In 2013, 3,154 people were killed in motor vehicle crashes involving distracted drivers (which includes texting and using a phone, as well as eating, adjusting the radio, and other activities), according to the US Department of Transportation. The Insurance Institute for Highway Safety Fatality Facts say that 11 teen deaths occur EVERY DAY due to texting while driving.
In the latest of its “It Can Wait” campaign, AT&T offers a mini-movie that shows how checking social media while driving can destroy lives. It’s an all too familiar scenario. A North Carolina woman died behind the wheel just moments after posting a Facebook message and hitting a truck head-on. Police say the woman posted to Facebook at 8:33 a.m., and one minute later, a call came in about the car crash. Her final post “The happy song makes me HAPPY!” referring to the Pharrell Williams song, ended her life, all so she could let her friends know that she was happy. A quick search on the Internet finds story after story with similar details.
Studies show that five seconds is the minimal amount of time that your attention is taken away from the road when texting and driving. It’s like driving with your eyes closed for five seconds at a time. If you are traveling at 55mph, this equals driving the length of a football field without looking at the road. Studies also show that texting makes a crash up to twenty-three times more likely. Other device activities also increase crash risk: Dialing 2.8 times more risk, Talking or listening 1.3 times more risk, and reaching for the device 1.4 times more risk.
Seventy-seven percent of young adults are very or somewhat confident that they can safely text while driving, and fifty-five percent claim it’s easy to text while driving.

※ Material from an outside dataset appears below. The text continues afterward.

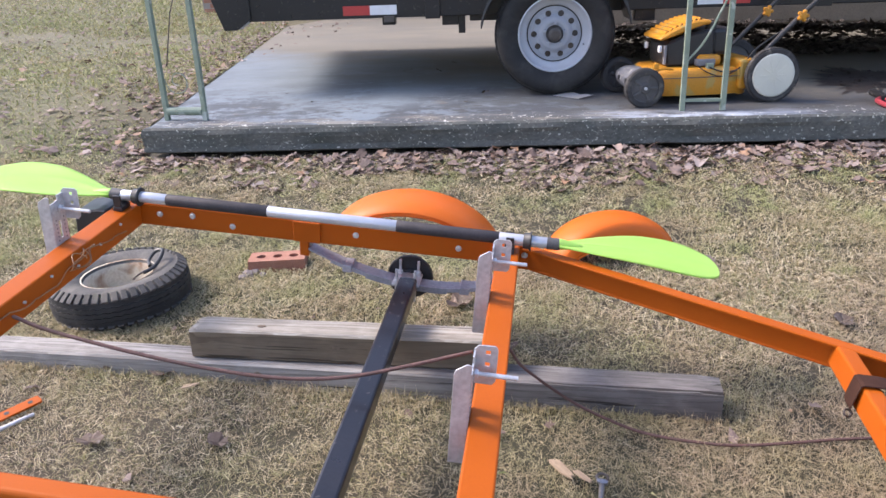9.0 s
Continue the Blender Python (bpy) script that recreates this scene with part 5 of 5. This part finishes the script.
def build_flatbed():
    yaw = 3.0
    fb = thing("flatbed_trailer", pose(0.133, 2.62, SLAB_Z, 0, 0, yaw), "black steel flatbed trailer parked on the concrete slab", "trailer")
    out = Matrix.Rotation(radians(90), 4, "X")
    road_wheel(fb, Matrix.Translation((0, 0.0, 0.345)) @ out)
    road_wheel(fb, Matrix.Translation((0, 2.86, 0.345)) @ Matrix.Rotation(radians(180), 4, "Z") @ out)
    part("axle", tube([(0, 0.0, 0.335), (0, 2.86, 0.335)], 0.03, 12), BLACKP, fb)
    b = block(-1.95, 4.6, 0.150, 0.215, 0.452, 0.62, 0.004)
    part("side_beam", b, BLACKP, fb)
    part("side_beam", block(-2.34, 4.6, 2.66, 2.725, 0.452, 0.62, 0.004), BLACKP, fb)
    for k in range(8):
        x = -1.90 + 0.92 * k
        part("cross_beam", block(x - 0.03, x + 0.03, 0.216, 2.659, 0.47, 0.60, 0.003), BLACKP, fb)
    for k in range(19):
        y = 0.155 + 0.132 * k
        part("deck_plank", block(-1.93 - 0.155 * (y - 0.15), 4.6, y, y + 0.127, 0.621, 0.66, 0.003), DKGREY, fb)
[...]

But it’s not just kids who are the problem. Forty-eight percent of young drivers have seen their parents drive while talking on a cell phone, and fifteen percent have seen their parents text while driving.
Texting while driving is about six times more likely to cause an accident than driving intoxicated. The National Highway Transportation Safety Administration says that texting while driving is the same as having four beers.
A majority of Americans agree that texting while driving is dangerous, but in a culture where ninety-one percent of Americans own a cell phone, keeping phones out of reach in vehicles is easier said than done. A study by psychologist David Greenfield looked at why people have such a hard time controlling the urge to check their phones while driving. Greenfield says that our smartphones have actually changed the way our brains work. Greenfield says that when people receive information on their cell phones that is pleasurable, the brain releases dopamine, a chemical that makes a person feel happy. We don’t know if the text will make us feel that way or not, so we feel the need to check. Remember Pavlov’s dogs and that silly bell? In the Mandt System training program we explore the significance of the focus of our attention, be it the road ahead or a person in crisis, being worthy of our undivided attention so as to minimize risk of wreckage be it motorized or relational.
Will the AT&T ad make an impact? Probably not much of one. Perfectly nice, well-intentioned people are picking up their phones in the car with the full knowledge that they are endangering themselves and everyone around them. Our phones can be our most dangerous passengers. We each need to make a conscious decision to silence them before we turn the key. If we can’t hear them while we are driving, we will be less likely to allow them to distract us while driving.